Kommentar zum Olympia-Entscheid Der Schweiz werden die Schwächen schonungslos aufgezeigt
Das IOK bescheidet dem Schweizer Projekt für Winterspiele 2030 Potenzial, kritisiert aber fehlende Unterstützung von Bevölkerung und Politik. Nun geht es um die Austragung 2038.
Noch am Freitag hatte Urs Lehmann, der Präsident von Swiss-Ski und Hauptinitiant von Olympischen Winterspielen in der Schweiz, Tränen in den Augen. Einstimmig stand das Sportparlament hinter dem vorgelegten Projekt 203x. Und Lehmann glaubte dem IOK, das wiederholt betont hatte, es wolle künftig während der Bewerbungsphase keine Verlierer mehr produzieren.
Nicht einmal eine Woche später sind Swiss Olympic und die Schweiz aber genau das: die Verlierer – auch wenn sich niemand so bezeichnet. Das Exekutivkomitee des IOK hat in Paris entschieden, das letzte Stück des Weges zur Wahl für die Winterspiele 2030 einzig mit Frankreich zu gehen. Vom Potenzial des Schweizer Projekts zeigte es sich überzeugt und lud Swiss Olympic zum «privilegierten Dialog» für die Spiele 2038 ein – wenn die Hausaufgaben gemacht würden.
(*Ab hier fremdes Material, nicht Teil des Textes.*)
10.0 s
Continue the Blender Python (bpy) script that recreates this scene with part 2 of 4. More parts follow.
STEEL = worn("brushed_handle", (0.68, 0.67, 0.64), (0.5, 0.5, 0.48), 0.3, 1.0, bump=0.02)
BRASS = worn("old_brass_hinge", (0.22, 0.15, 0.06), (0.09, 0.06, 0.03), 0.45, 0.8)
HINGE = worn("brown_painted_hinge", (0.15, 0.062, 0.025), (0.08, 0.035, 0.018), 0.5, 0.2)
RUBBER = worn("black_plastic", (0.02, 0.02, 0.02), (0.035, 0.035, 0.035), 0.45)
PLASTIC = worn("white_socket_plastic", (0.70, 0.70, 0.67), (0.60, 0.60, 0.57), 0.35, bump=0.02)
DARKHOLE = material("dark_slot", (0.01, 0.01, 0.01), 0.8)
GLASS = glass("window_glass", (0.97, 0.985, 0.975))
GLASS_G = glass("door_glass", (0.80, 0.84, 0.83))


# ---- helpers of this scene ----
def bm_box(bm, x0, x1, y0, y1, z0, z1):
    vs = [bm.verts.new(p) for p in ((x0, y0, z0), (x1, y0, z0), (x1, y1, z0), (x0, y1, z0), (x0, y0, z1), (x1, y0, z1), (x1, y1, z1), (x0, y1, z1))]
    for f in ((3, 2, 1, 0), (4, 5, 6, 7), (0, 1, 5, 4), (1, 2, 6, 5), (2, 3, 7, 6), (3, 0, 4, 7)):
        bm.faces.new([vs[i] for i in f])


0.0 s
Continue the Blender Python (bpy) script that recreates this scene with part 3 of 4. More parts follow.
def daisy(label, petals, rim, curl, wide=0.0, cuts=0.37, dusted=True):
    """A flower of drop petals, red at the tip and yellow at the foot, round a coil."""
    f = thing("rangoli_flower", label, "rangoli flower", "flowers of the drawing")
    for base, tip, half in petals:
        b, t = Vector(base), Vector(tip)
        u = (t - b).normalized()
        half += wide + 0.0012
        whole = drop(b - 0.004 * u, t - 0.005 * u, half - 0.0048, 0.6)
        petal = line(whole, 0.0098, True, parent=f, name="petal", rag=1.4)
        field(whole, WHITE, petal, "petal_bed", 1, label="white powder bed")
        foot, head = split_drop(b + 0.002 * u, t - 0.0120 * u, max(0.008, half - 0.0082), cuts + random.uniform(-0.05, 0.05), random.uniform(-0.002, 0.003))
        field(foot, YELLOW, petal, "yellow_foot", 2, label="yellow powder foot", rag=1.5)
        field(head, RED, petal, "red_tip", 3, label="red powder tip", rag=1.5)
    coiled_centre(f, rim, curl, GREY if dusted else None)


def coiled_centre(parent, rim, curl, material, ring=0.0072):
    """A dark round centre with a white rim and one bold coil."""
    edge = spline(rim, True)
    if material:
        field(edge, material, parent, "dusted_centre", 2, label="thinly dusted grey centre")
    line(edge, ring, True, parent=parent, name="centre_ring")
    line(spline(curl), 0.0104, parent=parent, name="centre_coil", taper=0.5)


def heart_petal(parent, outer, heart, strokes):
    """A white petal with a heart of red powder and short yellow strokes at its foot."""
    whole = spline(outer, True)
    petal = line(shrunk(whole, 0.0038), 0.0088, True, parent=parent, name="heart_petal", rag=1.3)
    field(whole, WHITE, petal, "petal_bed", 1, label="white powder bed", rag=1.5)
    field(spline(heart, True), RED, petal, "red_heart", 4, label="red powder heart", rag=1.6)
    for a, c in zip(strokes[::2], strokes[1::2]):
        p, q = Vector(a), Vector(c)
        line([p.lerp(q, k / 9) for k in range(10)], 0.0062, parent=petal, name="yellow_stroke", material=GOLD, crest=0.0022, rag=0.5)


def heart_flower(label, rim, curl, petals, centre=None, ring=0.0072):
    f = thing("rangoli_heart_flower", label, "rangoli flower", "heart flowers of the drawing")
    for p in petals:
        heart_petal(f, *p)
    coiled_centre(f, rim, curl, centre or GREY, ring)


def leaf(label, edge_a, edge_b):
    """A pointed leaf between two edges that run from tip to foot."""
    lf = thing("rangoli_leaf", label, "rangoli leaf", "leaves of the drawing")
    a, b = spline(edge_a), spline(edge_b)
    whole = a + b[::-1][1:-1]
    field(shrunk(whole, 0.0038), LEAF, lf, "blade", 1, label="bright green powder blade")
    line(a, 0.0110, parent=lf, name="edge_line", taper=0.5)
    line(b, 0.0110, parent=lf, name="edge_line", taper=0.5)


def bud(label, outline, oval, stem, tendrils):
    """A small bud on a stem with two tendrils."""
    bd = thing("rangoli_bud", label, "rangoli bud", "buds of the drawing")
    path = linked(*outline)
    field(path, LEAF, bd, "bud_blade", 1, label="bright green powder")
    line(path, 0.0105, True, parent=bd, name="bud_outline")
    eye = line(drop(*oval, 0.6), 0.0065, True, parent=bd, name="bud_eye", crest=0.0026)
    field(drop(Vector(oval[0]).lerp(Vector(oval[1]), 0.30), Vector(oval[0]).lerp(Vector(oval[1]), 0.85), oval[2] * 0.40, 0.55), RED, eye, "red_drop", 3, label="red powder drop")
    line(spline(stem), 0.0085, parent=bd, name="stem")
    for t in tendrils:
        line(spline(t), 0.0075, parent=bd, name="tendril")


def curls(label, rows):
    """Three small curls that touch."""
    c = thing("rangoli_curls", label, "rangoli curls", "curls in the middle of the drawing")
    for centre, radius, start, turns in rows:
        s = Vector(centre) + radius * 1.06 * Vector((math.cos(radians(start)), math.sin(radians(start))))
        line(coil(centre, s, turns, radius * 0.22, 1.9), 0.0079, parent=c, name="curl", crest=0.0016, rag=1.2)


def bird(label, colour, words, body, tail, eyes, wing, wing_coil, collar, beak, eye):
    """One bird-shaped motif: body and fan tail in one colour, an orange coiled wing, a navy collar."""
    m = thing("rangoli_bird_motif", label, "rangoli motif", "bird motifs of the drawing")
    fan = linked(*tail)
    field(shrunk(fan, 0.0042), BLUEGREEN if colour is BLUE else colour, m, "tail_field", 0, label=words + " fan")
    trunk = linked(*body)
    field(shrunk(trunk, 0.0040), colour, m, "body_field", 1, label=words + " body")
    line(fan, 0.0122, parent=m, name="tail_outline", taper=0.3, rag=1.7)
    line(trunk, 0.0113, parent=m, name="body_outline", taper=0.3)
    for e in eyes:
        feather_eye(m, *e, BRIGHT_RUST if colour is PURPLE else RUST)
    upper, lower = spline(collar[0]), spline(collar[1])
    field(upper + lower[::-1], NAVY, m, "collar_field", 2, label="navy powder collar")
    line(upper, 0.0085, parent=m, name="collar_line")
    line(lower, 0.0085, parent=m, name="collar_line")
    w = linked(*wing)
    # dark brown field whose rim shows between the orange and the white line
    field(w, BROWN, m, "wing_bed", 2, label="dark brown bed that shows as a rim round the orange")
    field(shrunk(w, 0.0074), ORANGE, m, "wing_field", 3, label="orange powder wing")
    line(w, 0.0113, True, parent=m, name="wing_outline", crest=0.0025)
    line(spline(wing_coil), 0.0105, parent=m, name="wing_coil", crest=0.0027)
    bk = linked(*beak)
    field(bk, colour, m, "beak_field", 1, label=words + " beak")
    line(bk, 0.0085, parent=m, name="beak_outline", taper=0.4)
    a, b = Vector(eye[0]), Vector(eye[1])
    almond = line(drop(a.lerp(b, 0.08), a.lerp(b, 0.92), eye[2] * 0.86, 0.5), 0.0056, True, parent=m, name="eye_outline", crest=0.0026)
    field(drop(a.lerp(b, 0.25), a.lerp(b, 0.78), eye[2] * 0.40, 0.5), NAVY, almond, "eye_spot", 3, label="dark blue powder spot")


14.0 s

Die Kritik: Sportstätten verstreut über das ganze Land, ohne olympische Dörfer kein olympischer Geist, zu wenig Unterstützung aus der Bevölkerung – und vor allem aus der Politik. Bis 2027 hat Swiss Olympic nun Zeit, seine Vision zu überarbeiten.
Das IOK scheint den Weg des geringsten Widerstands gegangen zu sein.
Der Entscheid des IOK hat etwas Irritierendes. Obwohl im nächsten Jahr die Sommerspiele in Paris stattfinden, sollen nur sechs Jahre später im selben Land Winterspiele zur Austragung gelangen. Mit den Schneesportarten in den französischen Alpen und den Eis-Disziplinen am Mittelmeer um Nizza. Eine solche Abfolge wäre in den vergangenen Jahrzehnten nicht möglich gewesen, die Maxime war, die Spiele zwischen den Kontinenten rotieren zu lassen. Nun scheint das IOK den Weg des geringsten Widerstands gegangen zu sein. Und: Mit der Agenda 2020+5 verschafft sich das IOK mehr Freiheit, nachdem es zuletzt an Interessenten für den Mega-Event gemangelt hat.
Vor einem Jahr noch stand Präsident Thomas Bach für die Winterspiele 2030 mit leeren Händen da – die Zeit drängte, Bewerber waren keine in Aussicht. Schuld daran hatte auch das hemmungslose Bauen von später ungenutzten Sportstätten in Russland, China und auch Südkorea. Defizite in Milliardenhöhe, die auf Steuerzahlende abgewälzt wurden, schreckten ab. Wer wollte sich da noch die Finger verbrennen?
In der Schweiz sind Referenden möglich – ein grosses Risiko für das IOK.
Dass Gespräche in der Not mit Swiss Olympic dann in kurzer Zeit zu einem relativ konkreten Projekt führten, war Bachs Glück. Die Schweizer signalisierten, in den kommenden Jahren ohnehin bis zu zehn Welt- und Europameisterschaften in Wintersportarten durchzuführen, deshalb über Erfahrung und Potenzial zu verfügen. Sie signalisierten, mit dezentralen Spielen einen neuen Weg gehen zu wollen, dass man das erste «Host-Country», das erste Land, das Spiele durchführt, sein könne. Dazu scheint das IOK noch nicht bereit. Wenngleich nun die Spiele in Frankreich um einiges dezentraler wirken.
Dass es die Schweiz nicht in die letzte Runde schaffte und sich nun in einem «privileged dialogue» wiederfindet, zeigt einerseits die Unberechenbarkeit des IOK, das sich nicht verpflichtet fühlte, dem ersten Interessenten den Weg zu ebnen. Es zeigt aber auch die Schwäche, mit der die Schweiz angetreten ist: Im Gegensatz zu Frankreich, wo sich Präsident Macron schnell mit seiner finanziellen Garantie hinter das Vorhaben stellte, sind in der Schweiz Referenden möglich. Für das IOK sind sie ein grosses Risiko. Für die Bevölkerung in unserem Land aber ein absolutes Must.